The gap between our citizens and our government has never been so wide. The
people are looking for honest answers, not easy answers; clear leadership -- not
false claims and evasiveness and politics as usual.
What you see too often in Washington and elsewhere around the country is a
system of government that seems incapable of action. You see a Congress twisted
and pulled in every direction by hundreds of well-financed and powerful special
interests.
You see every extreme position defended to the last vote, almost to the last
breath by one unyielding group or another. You often see a balanced and a fair
approach that demands sacrifice, a little sacrifice from everyone, abandoned
like an orphan without support and without friends.
We are at a turning point in our history. There are two paths to choose. One
is a path I've warned about tonight, the path that leads to fragmentation and
self-interest. Down that road lies a mistaken idea of freedom, the right to
grasp for ourselves some advantage over others. That path would be one of
constant conflict between narrow interests ending in chaos and immobility. It is
a certain route to failure.
All the traditions of our past, all the lessons of our heritage, all the
promises of our future point to another path, the path of common purpose and the
restoration of American values.
We've gone from a position of energy independence to one in which almost half
the oil we use comes from foreign countries, at prices that are going through
the roof. This intolerable dependence on foreign oil threatens our economic
independence and the very security of our nation. The energy crisis is real. It
is worldwide. It is a clear and present danger to our nation. These are facts
and we simply must face them.
To give us energy security, I am asking for the most massive peacetime
commitment of funds and resources in our nation's history to develop America's
own alternative sources of fuel -- from coal, from oil shale, from plant
products for gasohol, from unconventional gas, from the sun.

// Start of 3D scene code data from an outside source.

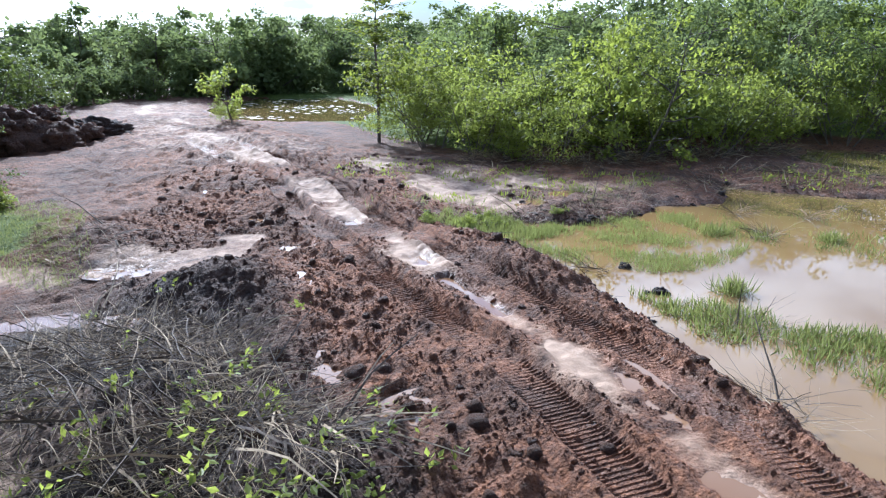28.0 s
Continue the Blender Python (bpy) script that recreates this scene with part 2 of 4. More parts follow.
def water_material(name, deep, thin, waves, olive=False, chop=0.06):
    """Turbid water: a brown body under a mirror surface. olive: clearer, greener water in the far shallows, the trees'
    reflection partly painted into its colour.
    """
    m, nt, p, out = material(name)
    n1 = noise_out(nt, 0.22, 3)
    c = mixc(nt, ramp(nt, n1, 0.35, 0.65), deep, thin)
    if olive:
        tc = nt.nodes.new("ShaderNodeTexCoord")
        xyz = nt.nodes.new("ShaderNodeSeparateXYZ")
        nt.links.new(tc.outputs["Object"], xyz.inputs[0])
        # olive to the east: clear shallows plus a painted reflection of yellow-green trees
        east = ramp(nt, calc(nt, "ADD", xyz.outputs[0], calc(nt, "MULTIPLY", n1, 6.0)), 45, 56)
        back = calc(nt, "MULTIPLY", ramp(nt, xyz.outputs[1], 33, 37), ramp(nt, xyz.outputs[0], 8, 2))
        c = mixc(nt, calc(nt, "MAXIMUM", east, back), c, (0.17, 0.135, 0.045))
    nt.links.new(c, p.inputs["Base Color"])
    p.inputs["IOR"].default_value = 1.33
    p.inputs["Roughness"].default_value = 0.025
    p.inputs["Coat Weight"].default_value, p.inputs["Coat Roughness"].default_value, p.inputs["Coat IOR"].default_value = 0.012, 0.2, 1.33
    w1, w2 = noise_out(nt, 0.9, 2, 0.5), noise_out(nt, 9.0, 3, 0.6)
    swell = calc(nt, "ADD", w1, calc(nt, "MULTIPLY", w2, chop))
    if olive:
        ripple = calc(nt, "ADD", noise_out(nt, 5.0, 3, 0.6, None, 1.0), calc(nt, "MULTIPLY", noise_out(nt, 17.0, 2, 0.6), 0.4))
        swell = calc(nt, "ADD", swell, calc(nt, "MULTIPLY", ripple, calc(nt, "MULTIPLY", attr(nt, "flow"), 42.0)))
    bump(nt, p, swell, 1.0, waves)
    return m


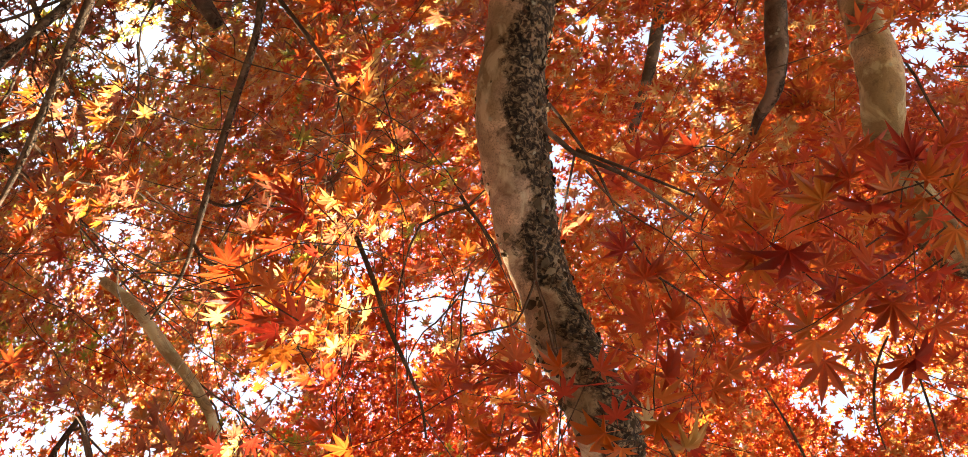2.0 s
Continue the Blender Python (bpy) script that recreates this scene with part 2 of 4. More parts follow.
LICHEN = {"A": (lichen_material("lichen_brown", (0.045, 0.031, 0.019), (0.30, 0.235, 0.16)), (0.83, 0.02, 0.56), 0.28, 5200),
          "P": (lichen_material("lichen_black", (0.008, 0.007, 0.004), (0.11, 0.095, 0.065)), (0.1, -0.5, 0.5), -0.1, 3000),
          "Q": (lichen_material("lichen_grey", (0.016, 0.012, 0.008), (0.24, 0.225, 0.18)), (0.23, -0.95, 0.6), 0.40, 2400),
          "R": (lichen_material("lichen_olive", (0.03, 0.023, 0.016), (0.20, 0.18, 0.14)), (0.23, -0.95, 0.6), 0.35, 800)}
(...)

Just as a similar synthetic rubber corporation helped us win World War II, so
will we mobilize American determination and ability to win the energy war. The
solution of our energy crisis can also help us to conquer the crisis of the
spirit in our country. It can rekindle our sense of unity, our confidence in the
future, and give our nation and all of us individually a new sense of purpose.
Thank you and good night.
Editor’s note: All of the passages above are excerpted verbatim from a
televised speech which Jimmy Carter, then serving in office as the 39th
President of the Untied States, delivered on July 15, 1979.